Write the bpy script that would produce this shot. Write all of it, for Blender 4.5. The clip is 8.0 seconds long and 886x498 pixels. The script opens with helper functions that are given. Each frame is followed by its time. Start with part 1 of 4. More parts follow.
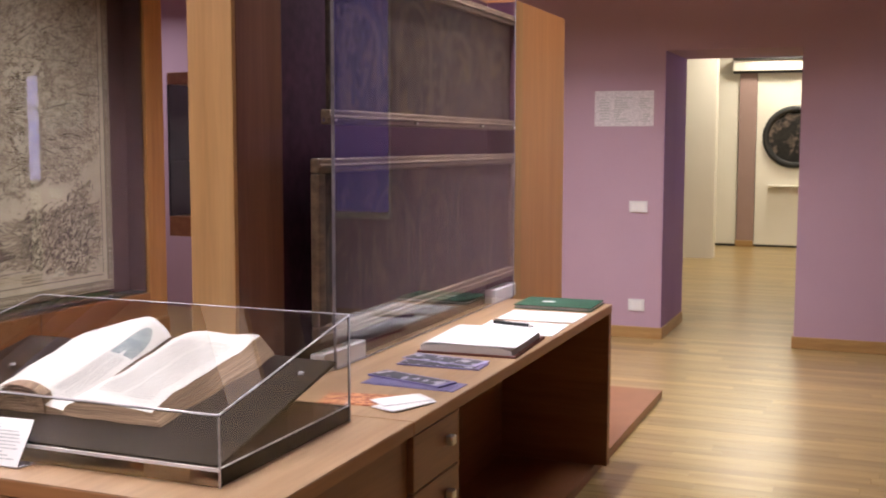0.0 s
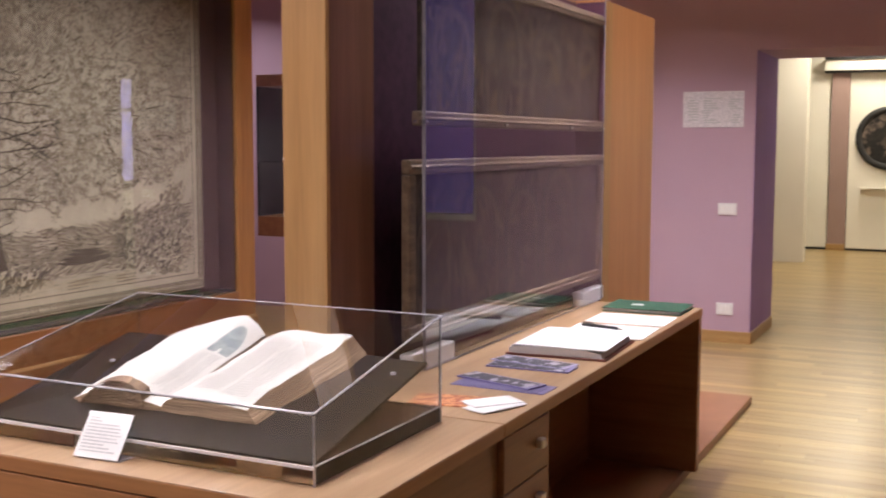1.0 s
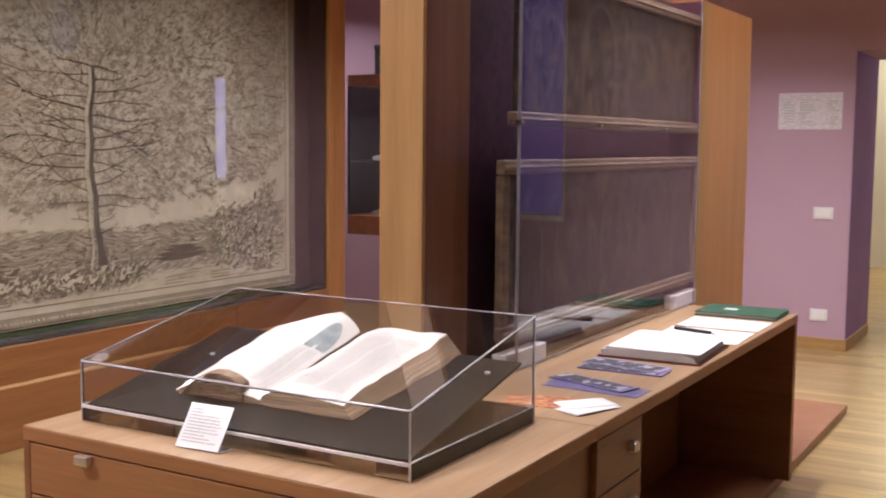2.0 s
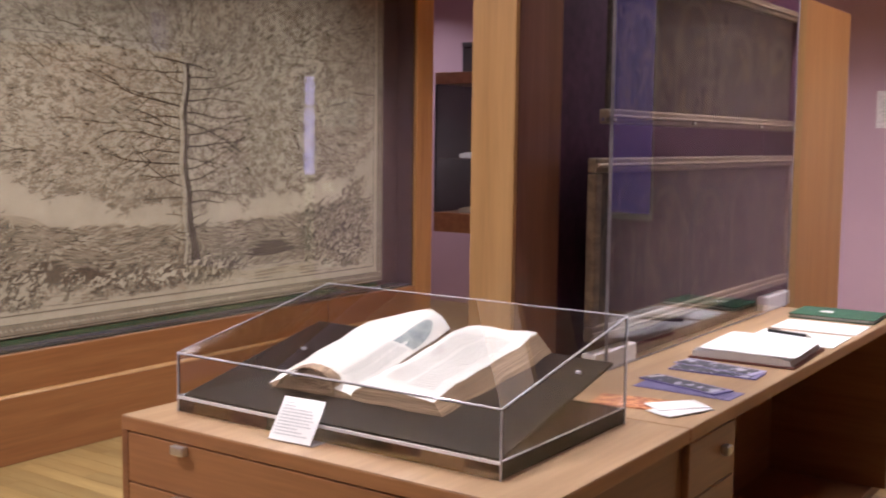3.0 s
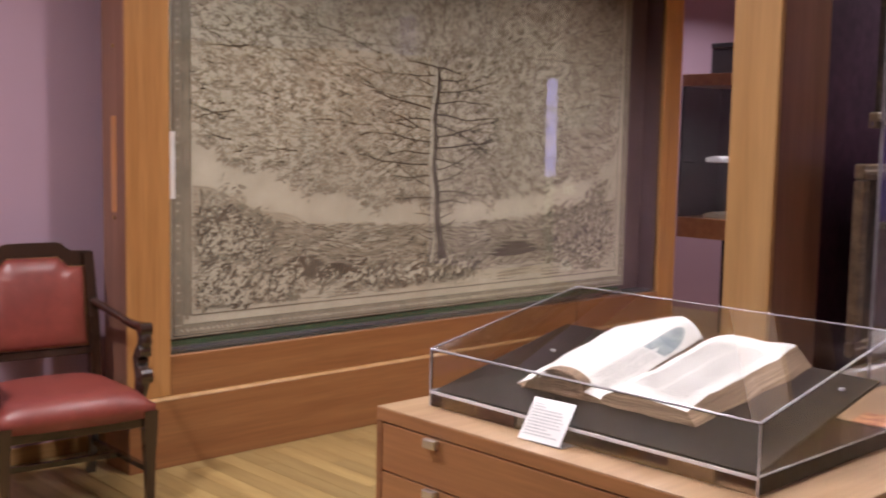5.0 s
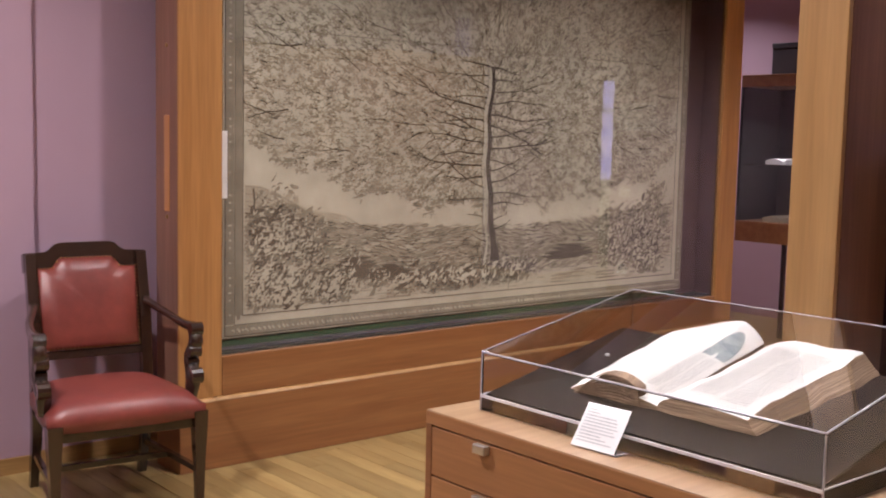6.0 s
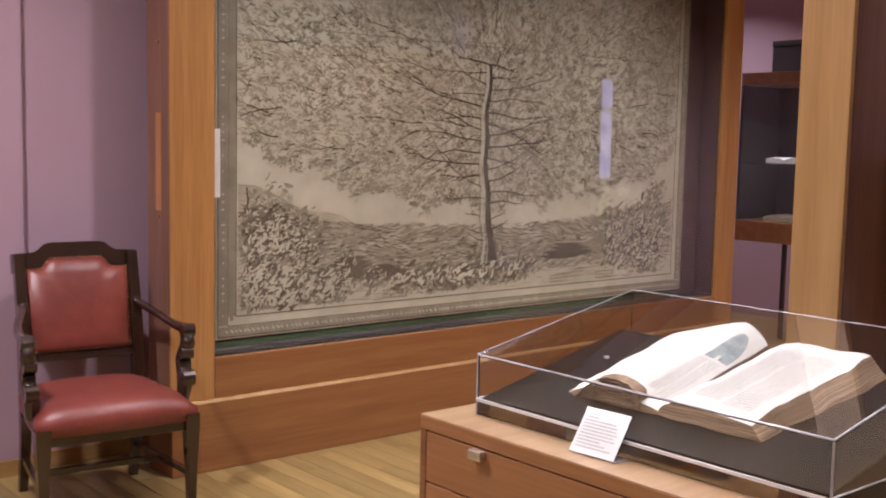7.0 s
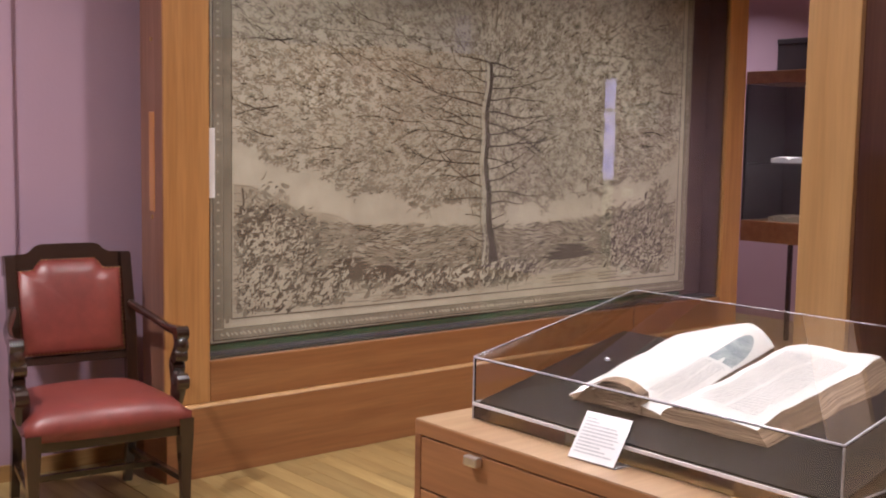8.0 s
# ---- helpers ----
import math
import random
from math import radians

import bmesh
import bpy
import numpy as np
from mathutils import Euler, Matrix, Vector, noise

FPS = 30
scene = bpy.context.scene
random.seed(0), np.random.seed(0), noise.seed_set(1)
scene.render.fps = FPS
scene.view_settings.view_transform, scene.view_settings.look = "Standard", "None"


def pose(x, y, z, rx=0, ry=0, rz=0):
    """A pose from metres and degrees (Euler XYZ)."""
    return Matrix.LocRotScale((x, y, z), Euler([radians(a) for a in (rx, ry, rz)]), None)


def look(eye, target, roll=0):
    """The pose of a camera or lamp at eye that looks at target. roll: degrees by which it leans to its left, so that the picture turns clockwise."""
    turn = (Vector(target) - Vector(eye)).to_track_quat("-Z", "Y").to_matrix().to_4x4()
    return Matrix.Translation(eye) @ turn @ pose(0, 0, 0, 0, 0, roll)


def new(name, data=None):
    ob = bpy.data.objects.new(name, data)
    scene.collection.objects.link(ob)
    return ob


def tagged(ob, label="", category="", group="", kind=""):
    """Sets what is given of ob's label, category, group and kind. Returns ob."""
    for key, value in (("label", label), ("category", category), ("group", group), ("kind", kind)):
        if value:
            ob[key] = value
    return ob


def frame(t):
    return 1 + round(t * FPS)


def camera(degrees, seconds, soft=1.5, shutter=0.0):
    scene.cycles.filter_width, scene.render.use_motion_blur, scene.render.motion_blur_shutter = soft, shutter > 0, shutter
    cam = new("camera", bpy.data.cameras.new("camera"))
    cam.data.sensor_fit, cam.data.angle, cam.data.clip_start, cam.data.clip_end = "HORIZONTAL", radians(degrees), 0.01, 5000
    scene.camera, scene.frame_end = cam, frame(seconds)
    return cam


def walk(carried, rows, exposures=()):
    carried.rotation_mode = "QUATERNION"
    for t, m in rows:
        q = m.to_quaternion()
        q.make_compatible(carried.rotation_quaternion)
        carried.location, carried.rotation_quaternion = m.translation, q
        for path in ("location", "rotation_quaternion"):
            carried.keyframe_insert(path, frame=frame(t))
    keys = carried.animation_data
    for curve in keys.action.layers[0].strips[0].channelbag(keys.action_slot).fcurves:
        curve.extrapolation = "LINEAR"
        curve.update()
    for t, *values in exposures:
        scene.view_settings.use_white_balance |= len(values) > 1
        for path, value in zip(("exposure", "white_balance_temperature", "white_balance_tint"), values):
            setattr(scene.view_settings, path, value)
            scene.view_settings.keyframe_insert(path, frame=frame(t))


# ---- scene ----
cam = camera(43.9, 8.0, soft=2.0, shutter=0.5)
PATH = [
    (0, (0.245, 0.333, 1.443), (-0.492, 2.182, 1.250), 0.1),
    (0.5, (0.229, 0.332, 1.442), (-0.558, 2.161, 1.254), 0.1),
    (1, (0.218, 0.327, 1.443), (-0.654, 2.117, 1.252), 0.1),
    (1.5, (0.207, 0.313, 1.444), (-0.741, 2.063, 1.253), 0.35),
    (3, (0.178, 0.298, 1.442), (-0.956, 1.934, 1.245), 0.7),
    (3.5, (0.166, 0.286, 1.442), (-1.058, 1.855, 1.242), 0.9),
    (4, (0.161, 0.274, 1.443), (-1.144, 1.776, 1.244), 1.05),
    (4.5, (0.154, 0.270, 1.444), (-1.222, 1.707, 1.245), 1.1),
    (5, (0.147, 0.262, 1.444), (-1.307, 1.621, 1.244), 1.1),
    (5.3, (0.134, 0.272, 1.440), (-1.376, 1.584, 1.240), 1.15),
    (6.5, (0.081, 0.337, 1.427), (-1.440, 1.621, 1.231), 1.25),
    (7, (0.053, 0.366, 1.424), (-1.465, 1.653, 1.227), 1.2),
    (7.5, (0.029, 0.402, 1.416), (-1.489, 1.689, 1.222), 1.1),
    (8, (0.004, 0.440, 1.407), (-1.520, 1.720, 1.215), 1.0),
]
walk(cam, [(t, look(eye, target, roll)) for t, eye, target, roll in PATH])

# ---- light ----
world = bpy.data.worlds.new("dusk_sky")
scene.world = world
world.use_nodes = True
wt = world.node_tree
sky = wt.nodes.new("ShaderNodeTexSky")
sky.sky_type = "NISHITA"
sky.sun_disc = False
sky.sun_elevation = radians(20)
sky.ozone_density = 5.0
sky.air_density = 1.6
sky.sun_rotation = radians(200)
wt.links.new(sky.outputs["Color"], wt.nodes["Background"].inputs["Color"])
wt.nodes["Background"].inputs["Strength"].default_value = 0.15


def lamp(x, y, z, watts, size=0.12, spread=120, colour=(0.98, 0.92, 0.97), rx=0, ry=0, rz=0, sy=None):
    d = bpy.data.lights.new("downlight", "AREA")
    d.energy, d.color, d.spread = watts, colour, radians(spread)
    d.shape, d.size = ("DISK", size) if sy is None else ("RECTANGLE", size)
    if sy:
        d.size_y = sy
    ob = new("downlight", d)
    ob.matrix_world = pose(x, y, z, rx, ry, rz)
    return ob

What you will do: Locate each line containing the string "soft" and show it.

Output for this exercise:
def camera(degrees, seconds, soft=1.5, shutter=0.0):
    scene.cycles.filter_width, scene.render.use_motion_blur, scene.render.motion_blur_shutter = soft, shutter > 0, shutter
cam = camera(43.9, 8.0, soft=2.0, shutter=0.5)